Album covers in the digital world

Author: Colin | Published: 22/10/08


In Adrian Shaughnessy’s latest book, one of the questions asked of each of the designers he interviews is whether they have any examples of interesting digital musical presentation. The responses were generally uninspiringly meagre. Given the migration of music into the digital realm, this lack of creativity is worrying. It’s possible to take the view that services like last.fm, Mog, YouTube, Idiomag, blogs, etc. make for a patchwork quilt far richer than the isolated album cover, but there is something enduringly attractive about the concentrated focus and potential for tactile interaction of the cover. That, after all, is what this website is all about.

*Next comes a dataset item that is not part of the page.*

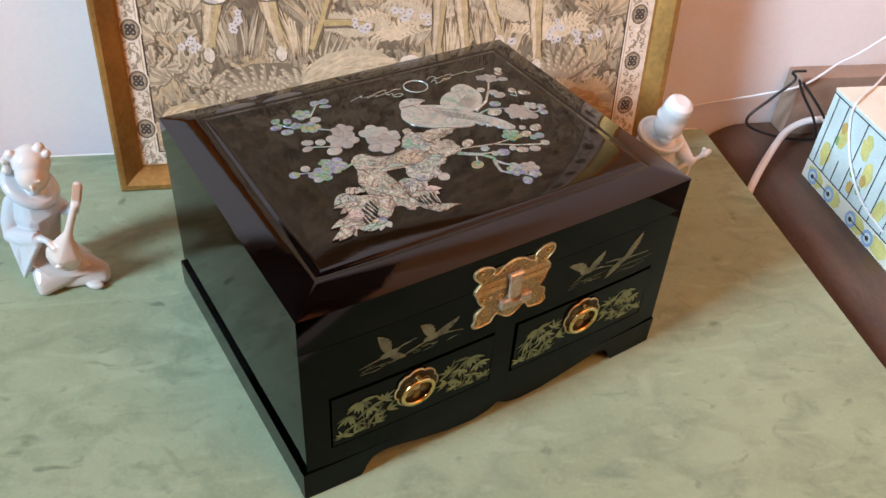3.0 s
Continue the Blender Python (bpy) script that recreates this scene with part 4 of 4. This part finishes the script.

A short-lived project I pursued last year was a blog devoted to music in the digital realm: Music Interfaces focused on music applications, recommendation services and so on. The most used digital music programme, I assume, is iTunes. At least I hope it isn’t Windows Media Player which is horrifically unintuitive. Anyway, iTunes received an update (to version 8) recently. I wasn’t particularly enamoured of the incremental improvements until recently, when I realised that the space for the cover had been significantly increased, as illustrated in the above screenshot. On my laptop screen, that cover is larger than a CD. Apple has already delivered Coverflow which mimics the act of flipping through album covers, there’s also a full-screen mode and the latest version also delivered gridview, illustrated below:

grid view in iTunes

These interfaces, combined with touch screens (and in the not too distant future, haptic ones) and all that latent computing power aren’t a substitute for physical media, but nevertheless they do make me hopeful. For example, Coverflow is the iTunes view when the iPhone is turned to landscape, touching a cover flips it to reveal the tracklisting – it’s a small, but pleasing interaction as is the swiping of covers to progress through one’s library. If things have moved this far in the space of a few years, I’m reasonably optimistic about the potential for further developments. I’d love to see Adobe Lightroom-style collapsing menus in the next iteration of iTunes so that covers are foregrounded all the more.

There’s also the not inconsiderable subject of the graphical element of recent developments in interactive music facilitated by the iPhone’s accelerometer and touchscreen. I’ll write more about this in another post, but in the meantime read the relevant posts on Peter Kirn’s excellent Create Digital Music: RJDJ and Bloom. Colour me a fan of both.